Algunos años después yo seguía sin usar lentes y viendo cada día peor; cuando, con el peso de las evidencias me percaté que algo andaba mal, recurrí a la física. Lo más sorprendente -¡más que el descubrimiento mismo!- es que fue en la clase de Historia de México con El Frijolito cuando descubrí que si juntaba mi dedo índice con el pulgar de la mano izquierda, y pegaba el índice de la mano derecha haciendo una especie de triángulo dejando que en medio hubiera un pequeñísimo hueco por el que pasara la luz, al ver a través de ese hueco, uno lograba percibir las imágenes con mayor claridad. Así de aburridas eran sus clases de historia.
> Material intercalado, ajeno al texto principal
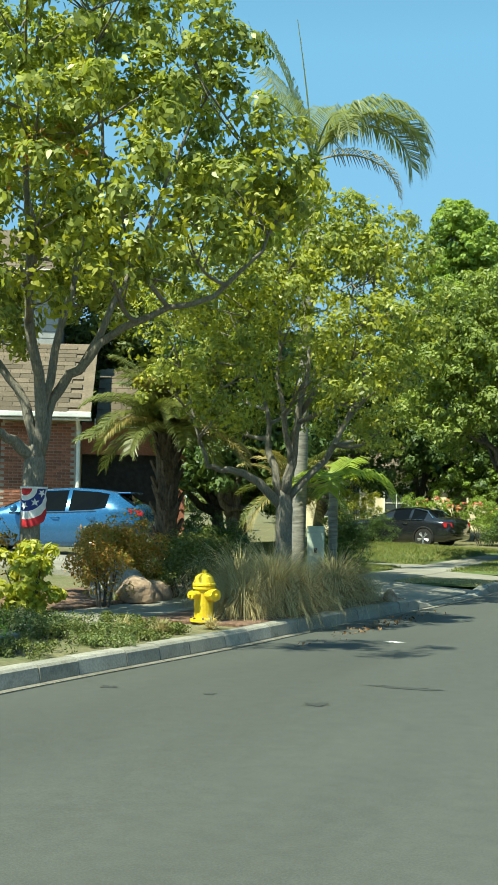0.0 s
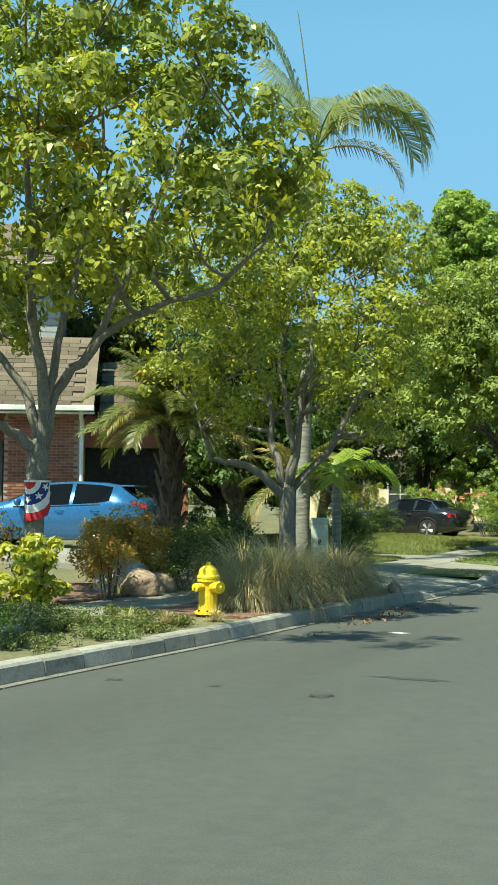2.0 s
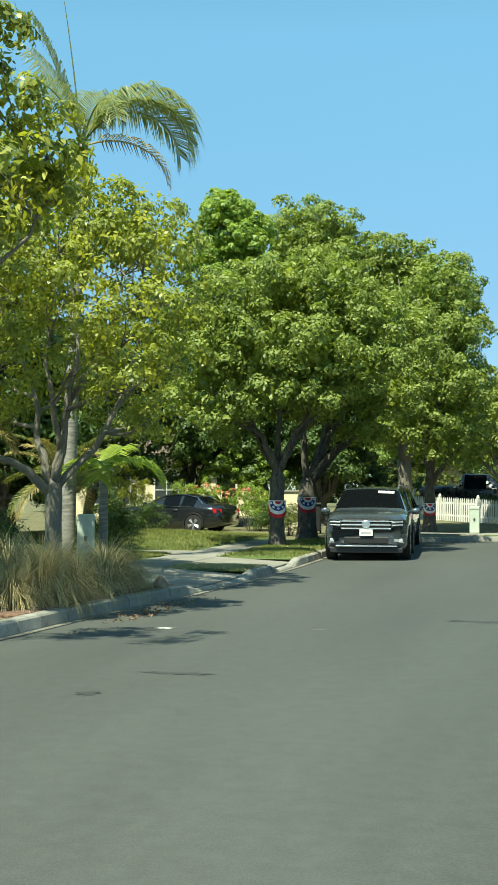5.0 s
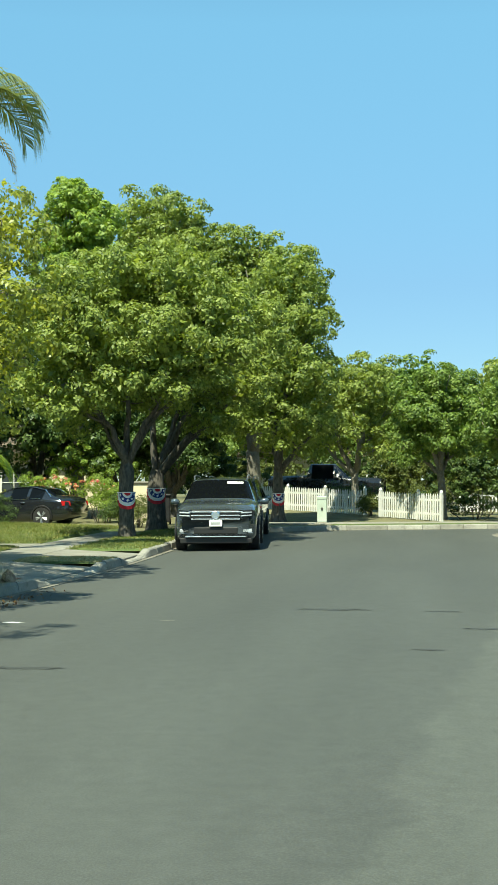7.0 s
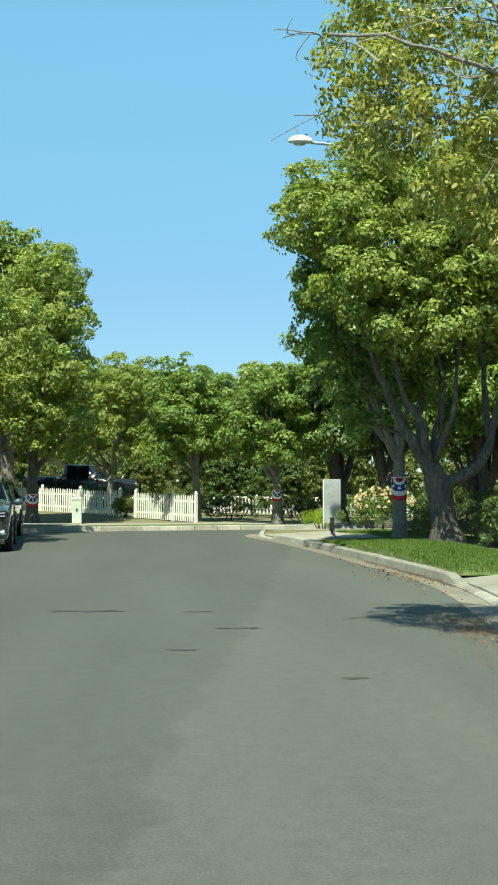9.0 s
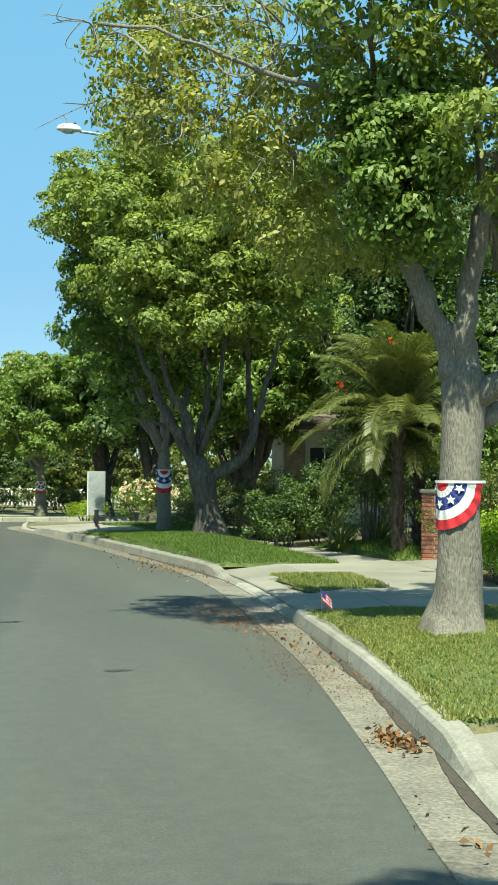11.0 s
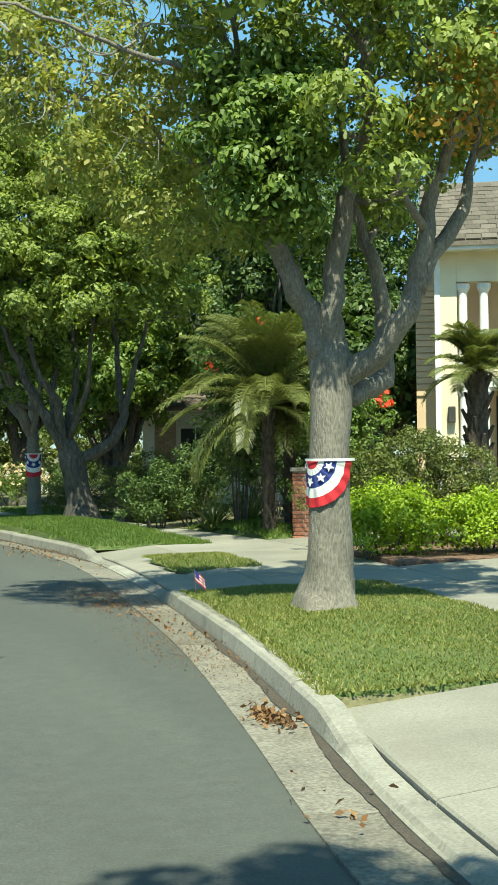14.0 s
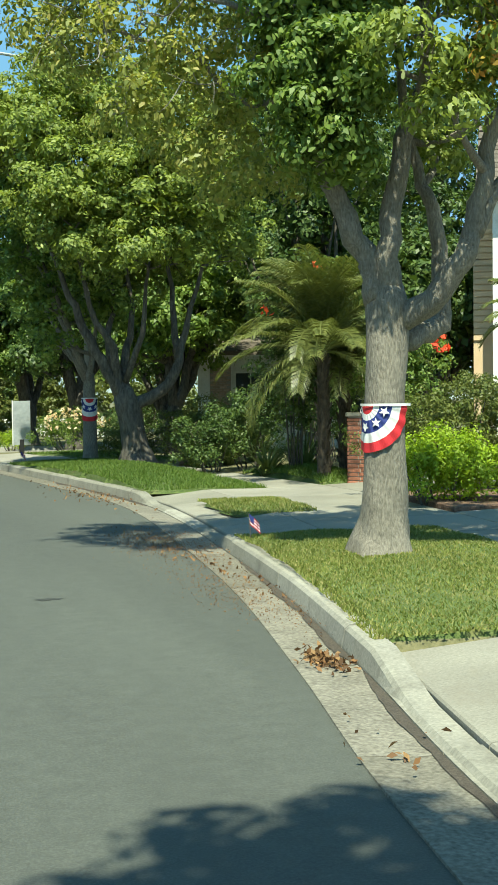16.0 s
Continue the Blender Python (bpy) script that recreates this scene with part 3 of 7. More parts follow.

Con un poco de práctica uno podría mejorar hasta en un 40% la nitidez de lo que veía:  ya fuera el pizarrón, las respuestas al  examen de matemáticas del de adelante, las piernas de las muchachas, -o de los futbolistas, según sea el caso-. En gustos se rompen, literalmente, los géneros.

III

Cuando mi mamá y mi tía me llevaron al oculista (antes así se llamaban los oftalmólogos) y me pusieron lentes por primera vez -necesité cristales de 6 y 6.5 dioptrías respectivamente-, sentí como si yo hubiera estado presente cuando Dios dijo “Hágase la luz” y solté un: “¡ah cabrón! ¿Así es como se ve normalmente?». Eso a pesar de que yo nunca decía palabrotas delante de ellas.

IV

Permítaseme agregar una breve reflexión académica respecto a El Frijolito. Si mi maestro de Historia logró que un alumno de medio pelo como yo, se inspirara y que de la nada se le ocurriera diseñar y ejecutar exitosamente ese experimento de la refracción de la luz, donde los haces lumínicos se comprimen, (*) imaginen lo que él no hubiera logrado con alumnos de la talla de María Curie o Albert Einstein cuando intentara explicarles cuánto tiempo fue presidente José Justo Corro y en qué día se expidió la Constitución de 1836.

¡Y pensar que todavía hay personajes que quieren desaparecer al maestro como parte fundamental del proceso educativo! Estoy seguro que ninguna Inteligencia Artificial, ninguna CHAT GPT me habría inspirado tanto como lo hizo El Frijolito.

(*) Seis años después, una maestra de fotografía nos explicaría que ese fenómeno se llama profundidad de campo.